Malgré ces conditions défavorables, le commerce extérieur du Maroc se développe sans cesse. En 1903, il a atteint 133.205.000 francs dont 38 % avec l’Angleterre, 33 % avec la France et 8 % avec l’Allemagne. Le Maroc achète des cotonnades, du sucre, des soieries, des bougies, des farines, du tabac, du ciment, etc… ; il vend des peaux, des laines, des tissus, des grains, etc…

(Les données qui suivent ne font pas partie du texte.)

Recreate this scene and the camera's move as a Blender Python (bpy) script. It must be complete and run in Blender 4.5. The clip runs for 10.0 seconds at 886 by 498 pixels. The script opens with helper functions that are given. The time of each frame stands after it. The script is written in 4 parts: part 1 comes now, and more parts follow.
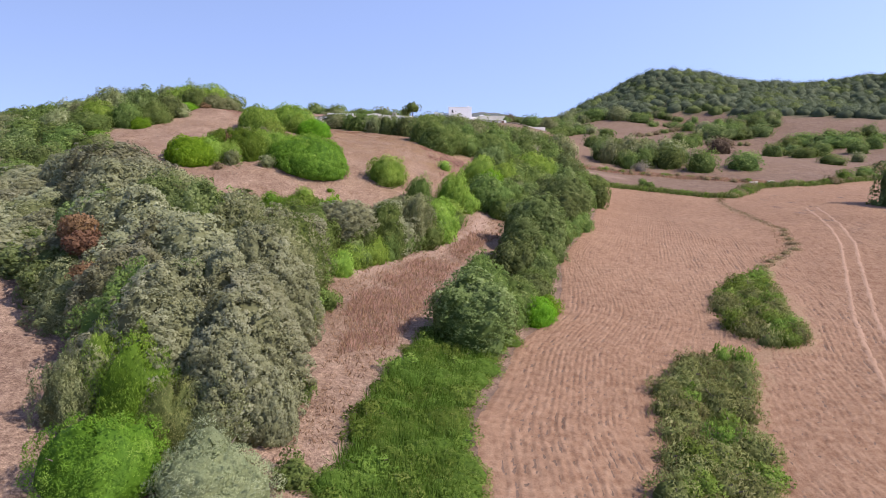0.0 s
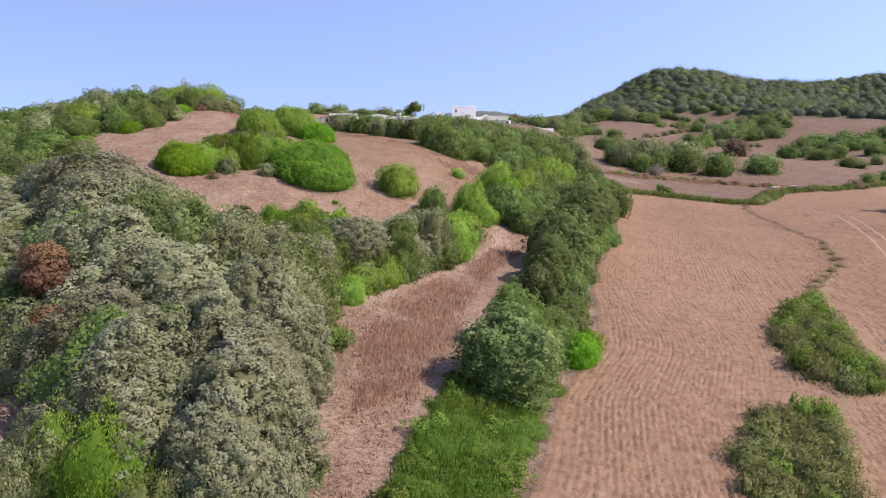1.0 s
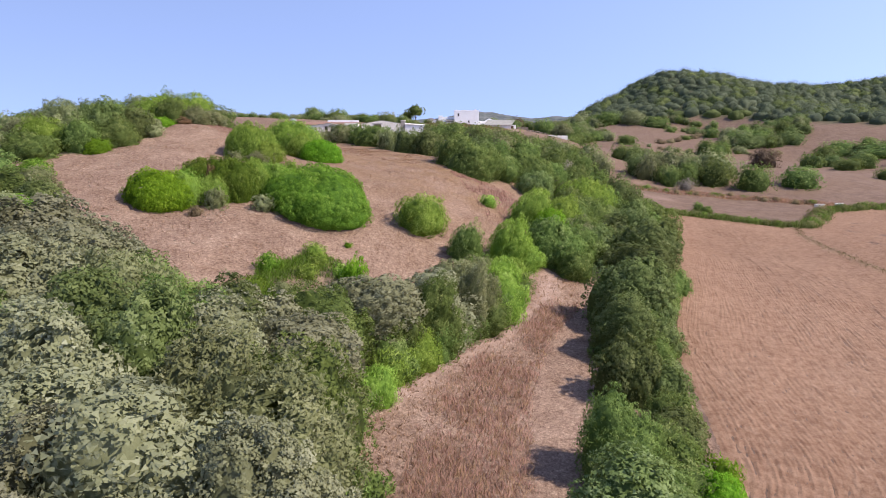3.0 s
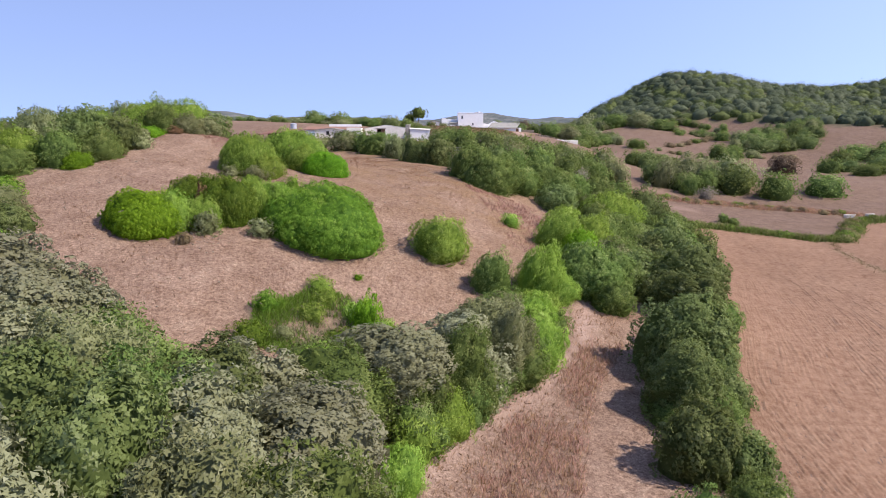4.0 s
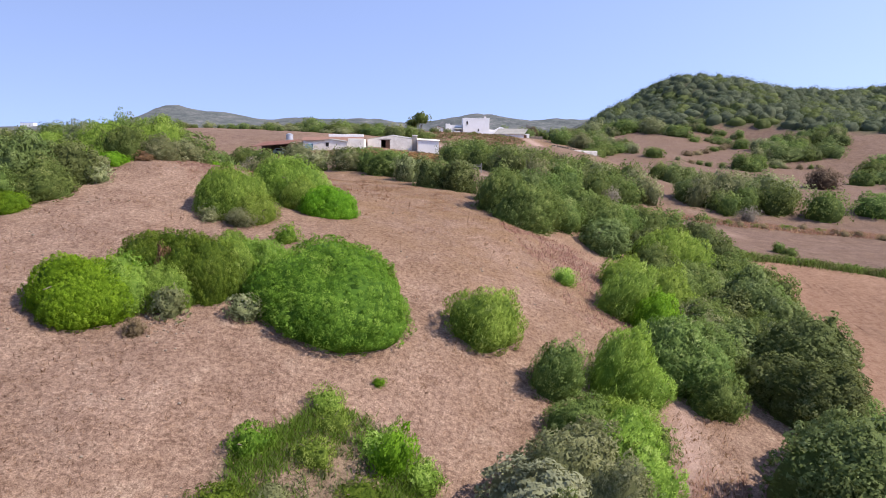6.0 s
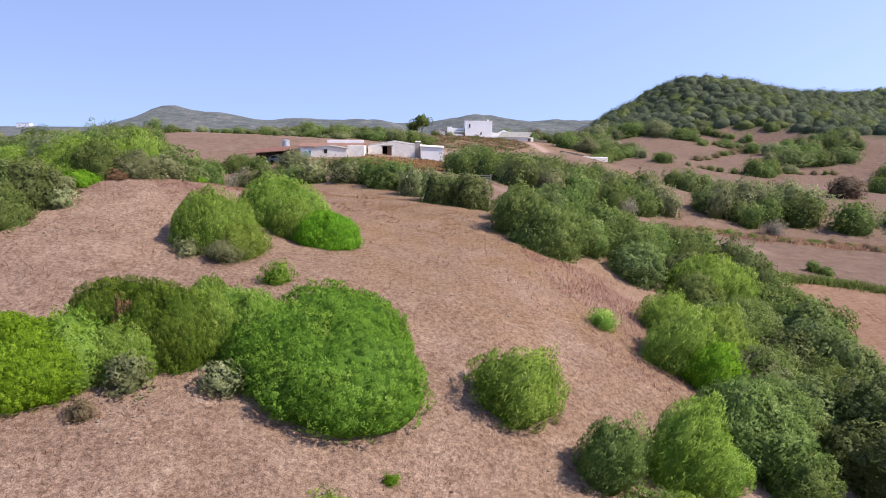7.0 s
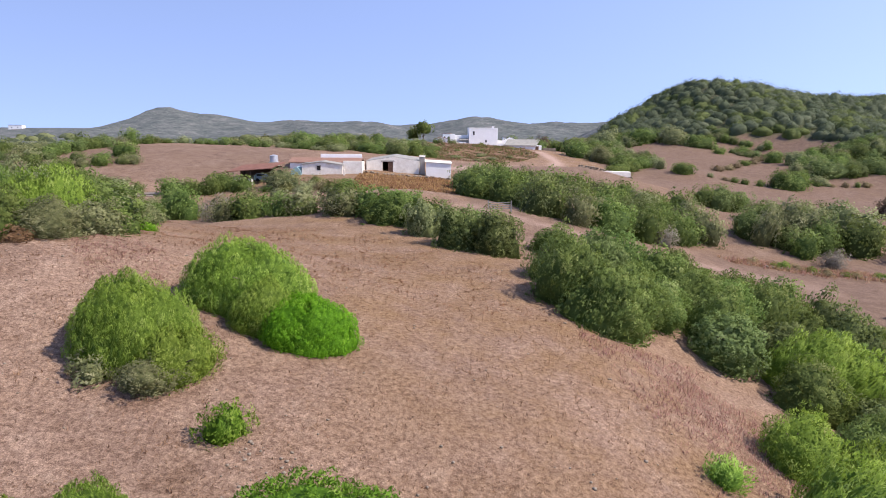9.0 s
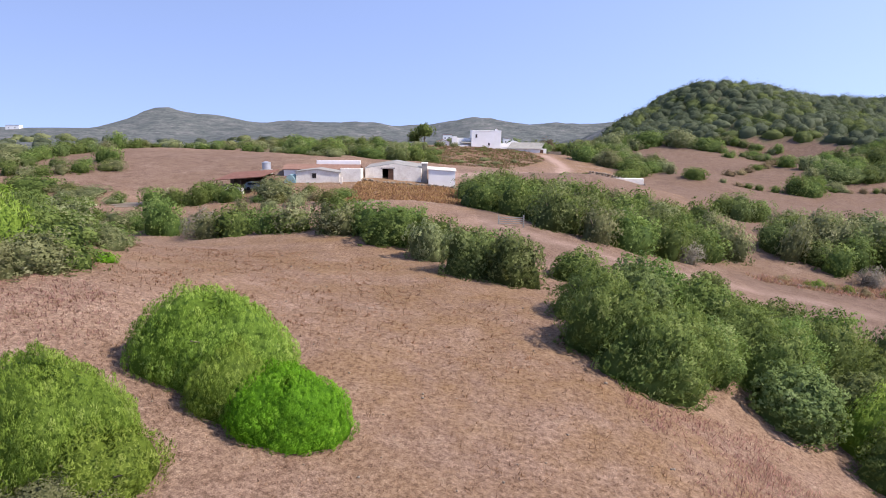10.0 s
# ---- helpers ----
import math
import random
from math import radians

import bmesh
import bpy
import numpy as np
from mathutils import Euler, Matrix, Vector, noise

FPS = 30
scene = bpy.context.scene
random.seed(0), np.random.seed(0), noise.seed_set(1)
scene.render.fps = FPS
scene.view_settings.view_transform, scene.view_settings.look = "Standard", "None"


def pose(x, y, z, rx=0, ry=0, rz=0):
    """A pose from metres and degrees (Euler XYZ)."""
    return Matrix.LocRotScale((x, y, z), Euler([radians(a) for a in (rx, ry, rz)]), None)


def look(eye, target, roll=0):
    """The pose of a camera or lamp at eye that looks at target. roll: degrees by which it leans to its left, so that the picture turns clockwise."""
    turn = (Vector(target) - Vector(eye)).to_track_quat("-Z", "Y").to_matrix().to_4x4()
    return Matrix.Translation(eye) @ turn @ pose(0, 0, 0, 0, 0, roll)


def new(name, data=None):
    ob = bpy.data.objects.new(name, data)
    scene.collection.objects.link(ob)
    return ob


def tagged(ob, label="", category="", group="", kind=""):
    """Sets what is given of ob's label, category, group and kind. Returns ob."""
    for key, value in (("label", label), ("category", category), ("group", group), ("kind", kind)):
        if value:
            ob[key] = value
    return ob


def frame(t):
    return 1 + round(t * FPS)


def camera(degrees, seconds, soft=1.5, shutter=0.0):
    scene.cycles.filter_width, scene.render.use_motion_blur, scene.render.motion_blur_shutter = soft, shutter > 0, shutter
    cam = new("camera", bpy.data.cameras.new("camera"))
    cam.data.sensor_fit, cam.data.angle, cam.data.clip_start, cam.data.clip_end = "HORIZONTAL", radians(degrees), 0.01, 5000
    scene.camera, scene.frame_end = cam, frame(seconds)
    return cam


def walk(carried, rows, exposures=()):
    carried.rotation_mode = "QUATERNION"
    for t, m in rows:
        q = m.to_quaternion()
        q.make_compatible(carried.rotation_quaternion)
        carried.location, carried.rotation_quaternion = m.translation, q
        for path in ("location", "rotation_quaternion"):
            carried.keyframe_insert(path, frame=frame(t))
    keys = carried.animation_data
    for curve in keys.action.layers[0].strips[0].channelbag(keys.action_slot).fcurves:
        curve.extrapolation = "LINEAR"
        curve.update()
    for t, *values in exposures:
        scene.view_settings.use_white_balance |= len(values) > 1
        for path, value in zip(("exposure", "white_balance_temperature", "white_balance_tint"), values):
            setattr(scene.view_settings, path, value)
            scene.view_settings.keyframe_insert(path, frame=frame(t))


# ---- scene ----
# ---- camera ----
cam = camera(68.0, 10.0, soft=0.95)
METRES, EYE, TILT, LEAN, TURN = 120.0, 20.0, -10.4, 0.0, 0.0
ROWS = [
    (0.0, 0.0000, 0.0000, 0.0000, 0.00, 0.00, -0.00),
    (0.5, -0.0072, 0.0270, 0.0080, -0.02, -0.08, -0.01),
    (1.0, -0.0160, 0.0571, 0.0176, -0.06, -0.14, -0.05),
    (1.5, -0.0244, 0.0857, 0.0265, -0.11, -0.12, -0.07),
    (2.0, -0.0336, 0.1165, 0.0373, -0.28, -0.14, -0.10),
    (2.5, -0.0417, 0.1448, 0.0477, -0.53, -0.17, -0.11),
    (4.0, -0.0650, 0.2361, 0.0792, -0.74, -0.15, -0.12),
    (4.5, -0.0719, 0.2653, 0.0898, -0.82, -0.15, -0.13),
    (5.0, -0.0788, 0.2974, 0.1013, -0.94, -0.14, -0.12),
    (5.5, -0.0849, 0.3271, 0.1117, -0.99, -0.14, -0.16),
    (7.0, -0.1013, 0.4241, 0.1450, -1.21, -0.12, -0.25),
    (7.5, -0.1052, 0.4555, 0.1556, -1.25, -0.11, -0.23),
    (8.0, -0.1093, 0.4903, 0.1676, -1.32, -0.08, -0.24),
    (8.5, -0.1126, 0.5226, 0.1788, -1.38, -0.08, -0.28),
    (9.0, -0.1158, 0.5584, 0.1897, -1.44, -0.02, -0.25),
    (9.5, -0.1182, 0.5907, 0.1993, -1.47, -0.02, -0.29),
    (10.0, -0.1209, 0.6261, 0.2096, -1.49, -0.00, -0.33),
]
walk(cam, [(t, pose(0, 0, EYE, TILT, LEAN, TURN) @ pose(METRES * x, METRES * y, METRES * z, 90 + pitch, roll, yaw)) for t, x, y, z, yaw, pitch, roll in ROWS], [(0.0, 0.62, 6550, 17), (10.0, 0.62, 6550, 17)])

# ---- world, sun ----
SUN_AZ, SUN_EL = radians(-15), radians(47)
sun_dir = Vector((math.cos(SUN_EL) * math.cos(SUN_AZ), math.cos(SUN_EL) * math.sin(SUN_AZ), math.sin(SUN_EL)))
world = bpy.data.worlds.new("world")
scene.world = world
world.use_nodes = True
wn = world.node_tree.nodes
sky = wn.new("ShaderNodeTexSky")
sky.sky_type, sky.sun_disc = "NISHITA", False
sky.sun_elevation, sky.sun_rotation = SUN_EL, math.pi / 2 - SUN_AZ
sky.air_density, sky.dust_density, sky.ozone_density = 1.0, 0.3, 4.0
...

L’Algérie est le meilleur client du Maroc et la France est placée pour devenir son meilleur fournisseur. Malheureusement nos procédés commerciaux manquent de souplesse. La plupart de nos négociants prétendent agir à Mogador ou à Safi comme ils agiraient à Bruxelles. Ils négligent complètement de se plier aux usages locaux. Les voyageurs qu’ils y envoient ignorent la langue et les coutumes arabes. Leurs échantillons sont ce qu’ils sont, peu importe le goût du client. Ces pratiques leur font le plus grand tort et ferment au commerce français quantité de marchés où d’adroits rivaux nous supplantent.

Telle est la situation de la France au Maroc. Songeant à la faiblesse de notre effort, vous la trouverez considérable ; réfléchissant à nos moyens, vous la jugerez très inférieure. Entre tous ces moyens, nous avons gaspillé le plus précieux : le temps. Mais d’autres nous assurent encore une force incomparable. Contre elle, sachez-le bien, les décisions de la conférence d’Algésiras ne peuvent rien. Aurions-nous la faiblesse d’y laisser établir au profit d’étrangers des privilèges de droit, ils n’auront jamais la valeur de nos privilèges de fait. Si nous cessons un jour d’exercer au Maroc l’influence décisive, vous pourrez dire, lecteurs, que nous l’avons voulu.